======== Source material

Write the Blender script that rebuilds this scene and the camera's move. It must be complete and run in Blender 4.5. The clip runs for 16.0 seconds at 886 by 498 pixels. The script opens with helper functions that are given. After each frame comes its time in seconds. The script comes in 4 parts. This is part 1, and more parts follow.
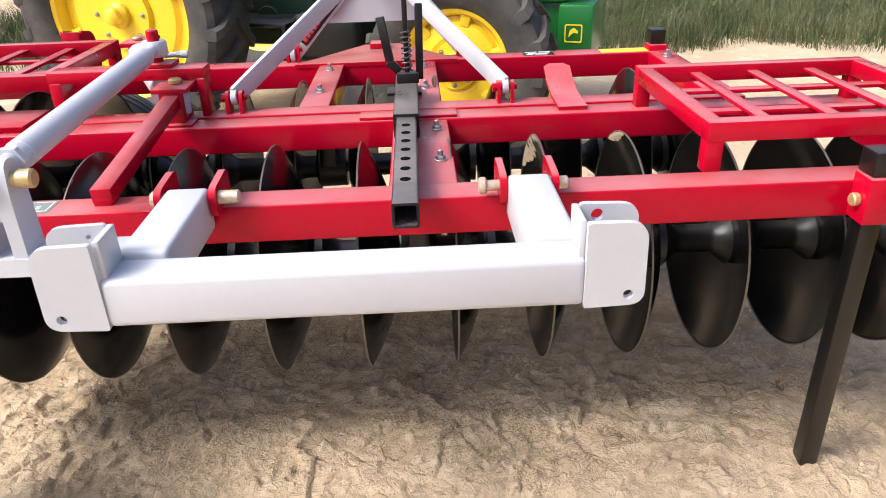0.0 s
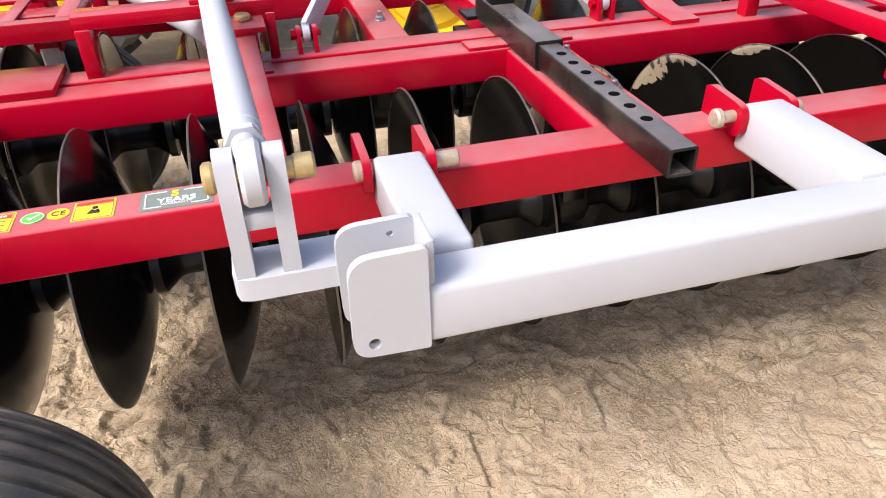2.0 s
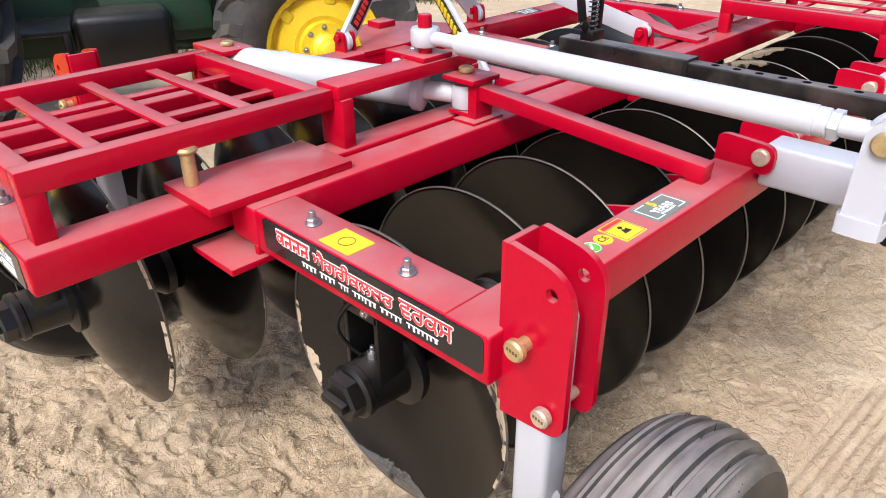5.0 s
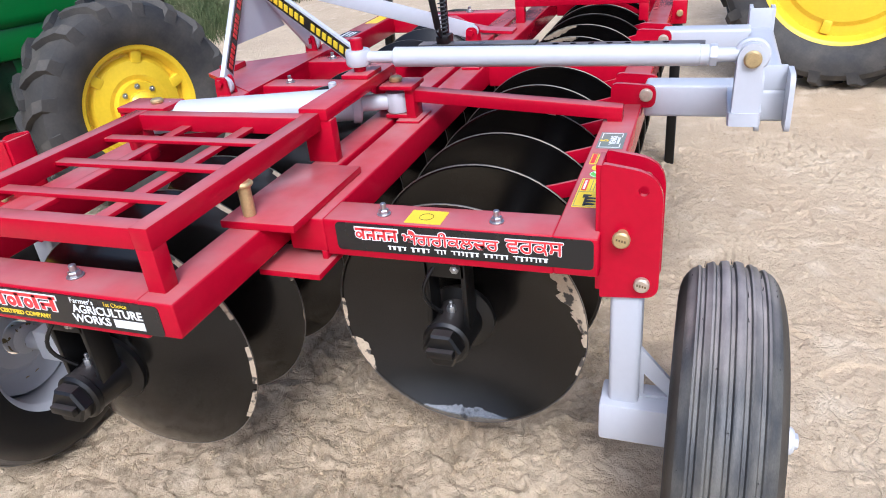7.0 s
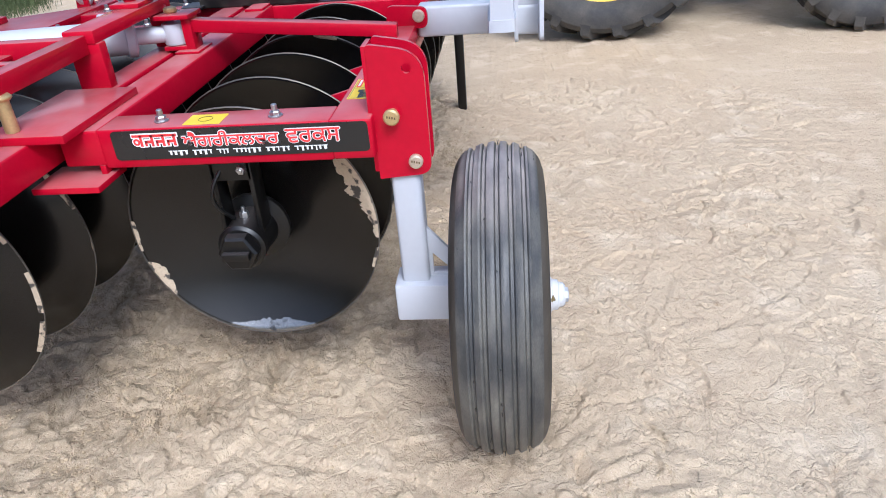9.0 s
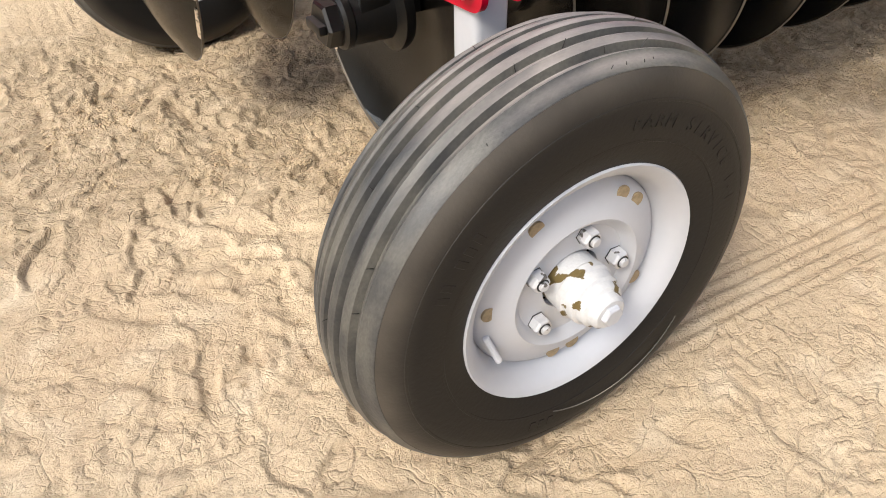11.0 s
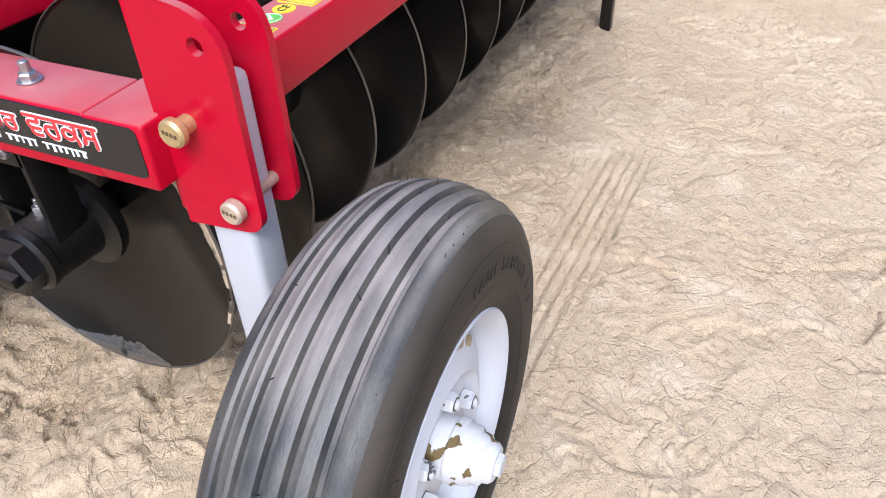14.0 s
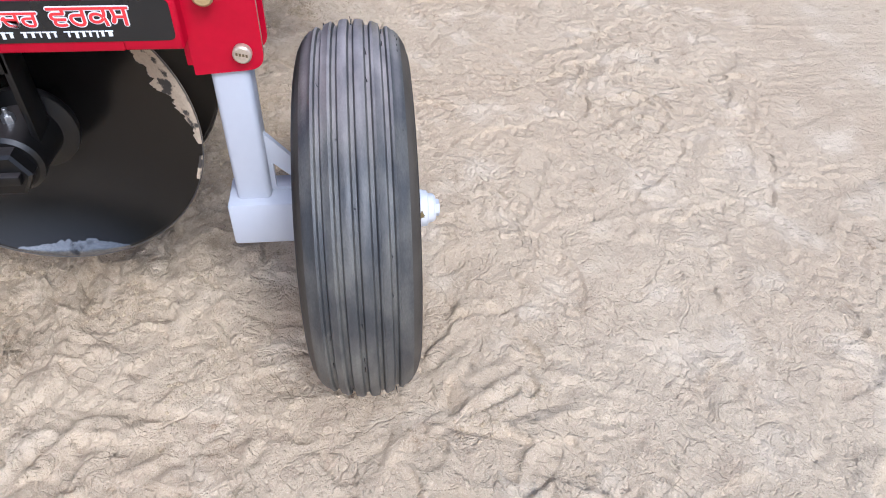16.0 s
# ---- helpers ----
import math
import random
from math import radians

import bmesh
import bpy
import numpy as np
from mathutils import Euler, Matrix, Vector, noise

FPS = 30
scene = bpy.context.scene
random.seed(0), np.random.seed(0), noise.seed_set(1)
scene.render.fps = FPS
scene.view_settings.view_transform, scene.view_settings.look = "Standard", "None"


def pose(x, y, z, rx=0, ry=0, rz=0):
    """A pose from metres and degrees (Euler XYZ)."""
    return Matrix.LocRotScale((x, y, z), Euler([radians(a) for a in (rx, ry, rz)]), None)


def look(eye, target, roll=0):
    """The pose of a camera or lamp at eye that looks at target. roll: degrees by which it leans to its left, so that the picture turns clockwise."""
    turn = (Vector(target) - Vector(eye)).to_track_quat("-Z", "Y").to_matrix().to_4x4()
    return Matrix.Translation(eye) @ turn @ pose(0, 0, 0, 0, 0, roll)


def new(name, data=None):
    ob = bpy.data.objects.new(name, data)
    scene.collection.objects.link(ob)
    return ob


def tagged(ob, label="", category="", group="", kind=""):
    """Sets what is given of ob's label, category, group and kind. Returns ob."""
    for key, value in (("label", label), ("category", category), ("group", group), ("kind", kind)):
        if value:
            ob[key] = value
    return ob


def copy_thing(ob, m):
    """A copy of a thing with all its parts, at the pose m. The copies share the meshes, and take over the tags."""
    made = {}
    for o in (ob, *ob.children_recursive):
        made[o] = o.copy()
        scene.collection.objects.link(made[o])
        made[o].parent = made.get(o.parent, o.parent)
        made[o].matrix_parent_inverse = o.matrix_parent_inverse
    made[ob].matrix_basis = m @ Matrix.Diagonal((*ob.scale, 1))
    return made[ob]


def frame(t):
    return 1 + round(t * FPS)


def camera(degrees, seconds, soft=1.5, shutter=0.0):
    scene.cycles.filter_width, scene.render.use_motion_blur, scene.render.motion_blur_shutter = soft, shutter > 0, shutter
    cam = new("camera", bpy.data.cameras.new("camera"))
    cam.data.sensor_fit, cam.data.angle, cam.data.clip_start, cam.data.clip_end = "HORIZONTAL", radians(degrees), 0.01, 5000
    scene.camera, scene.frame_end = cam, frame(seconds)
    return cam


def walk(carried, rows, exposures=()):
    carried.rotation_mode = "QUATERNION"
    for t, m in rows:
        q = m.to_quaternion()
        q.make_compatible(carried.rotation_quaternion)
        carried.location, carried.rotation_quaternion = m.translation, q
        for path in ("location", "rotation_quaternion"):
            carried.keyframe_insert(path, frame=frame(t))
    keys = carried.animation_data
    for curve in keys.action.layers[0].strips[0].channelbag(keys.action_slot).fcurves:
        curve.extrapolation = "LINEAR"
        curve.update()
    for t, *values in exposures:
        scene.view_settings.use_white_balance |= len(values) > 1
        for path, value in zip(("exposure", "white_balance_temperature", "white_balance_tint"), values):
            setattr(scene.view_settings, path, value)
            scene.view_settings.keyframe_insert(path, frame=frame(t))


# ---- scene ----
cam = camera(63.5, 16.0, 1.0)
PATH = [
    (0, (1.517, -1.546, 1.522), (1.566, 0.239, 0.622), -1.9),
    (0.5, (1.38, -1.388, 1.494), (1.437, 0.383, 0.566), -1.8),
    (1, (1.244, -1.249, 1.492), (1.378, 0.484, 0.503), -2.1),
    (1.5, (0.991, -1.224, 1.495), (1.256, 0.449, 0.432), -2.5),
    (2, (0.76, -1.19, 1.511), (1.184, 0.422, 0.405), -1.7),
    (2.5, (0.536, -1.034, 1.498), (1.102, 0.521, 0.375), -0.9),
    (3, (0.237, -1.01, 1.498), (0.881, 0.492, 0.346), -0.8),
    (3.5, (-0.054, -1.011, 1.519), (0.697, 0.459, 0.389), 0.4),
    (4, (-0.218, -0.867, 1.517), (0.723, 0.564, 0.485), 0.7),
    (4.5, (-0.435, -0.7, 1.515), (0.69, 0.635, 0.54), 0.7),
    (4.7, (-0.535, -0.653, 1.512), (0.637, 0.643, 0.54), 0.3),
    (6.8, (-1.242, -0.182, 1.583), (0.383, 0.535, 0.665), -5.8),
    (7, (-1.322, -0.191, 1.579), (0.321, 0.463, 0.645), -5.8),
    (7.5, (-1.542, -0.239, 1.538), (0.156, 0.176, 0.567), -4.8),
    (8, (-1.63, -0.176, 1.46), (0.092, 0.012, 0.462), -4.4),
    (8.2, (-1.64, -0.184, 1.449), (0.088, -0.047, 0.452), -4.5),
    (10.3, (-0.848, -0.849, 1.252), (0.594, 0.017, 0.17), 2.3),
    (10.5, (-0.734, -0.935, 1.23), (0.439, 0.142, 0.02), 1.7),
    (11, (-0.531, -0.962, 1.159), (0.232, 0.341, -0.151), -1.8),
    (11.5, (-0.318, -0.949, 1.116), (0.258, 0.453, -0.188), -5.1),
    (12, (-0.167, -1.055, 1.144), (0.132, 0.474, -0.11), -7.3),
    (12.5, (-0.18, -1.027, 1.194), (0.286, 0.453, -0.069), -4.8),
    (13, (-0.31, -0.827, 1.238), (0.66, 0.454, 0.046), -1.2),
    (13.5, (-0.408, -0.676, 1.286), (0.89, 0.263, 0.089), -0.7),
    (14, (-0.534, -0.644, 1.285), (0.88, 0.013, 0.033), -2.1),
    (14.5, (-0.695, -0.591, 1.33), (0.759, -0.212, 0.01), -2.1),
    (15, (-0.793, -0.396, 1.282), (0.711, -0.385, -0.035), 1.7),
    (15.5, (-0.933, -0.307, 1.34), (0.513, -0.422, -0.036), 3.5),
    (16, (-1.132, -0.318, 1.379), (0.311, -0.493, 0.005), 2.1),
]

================
======== Source material

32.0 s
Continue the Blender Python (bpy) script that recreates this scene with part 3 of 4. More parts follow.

================

> _What is needed_
Begin with the line that contains "Write the Blender", end with the line that contains "of a camera", and set down every line in that range exactly as it stands, minus the pictures.

> _Output below_
Write the Blender script that rebuilds this scene and the camera's move. It must be complete and run in Blender 4.5. The clip runs for 16.0 seconds at 886 by 498 pixels. The script opens with helper functions that are given. After each frame comes its time in seconds. The script comes in 4 parts. This is part 1, and more parts follow.
0.0 s
2.0 s
5.0 s
7.0 s
9.0 s
11.0 s
14.0 s
16.0 s
# ---- helpers ----
import math
import random
from math import radians

import bmesh
import bpy
import numpy as np
from mathutils import Euler, Matrix, Vector, noise

FPS = 30
scene = bpy.context.scene
random.seed(0), np.random.seed(0), noise.seed_set(1)
scene.render.fps = FPS
scene.view_settings.view_transform, scene.view_settings.look = "Standard", "None"


def pose(x, y, z, rx=0, ry=0, rz=0):
    """A pose from metres and degrees (Euler XYZ)."""
    return Matrix.LocRotScale((x, y, z), Euler([radians(a) for a in (rx, ry, rz)]), None)


def look(eye, target, roll=0):
    """The pose of a camera or lamp at eye that looks at target. roll: degrees by which it leans to its left, so that the picture turns clockwise."""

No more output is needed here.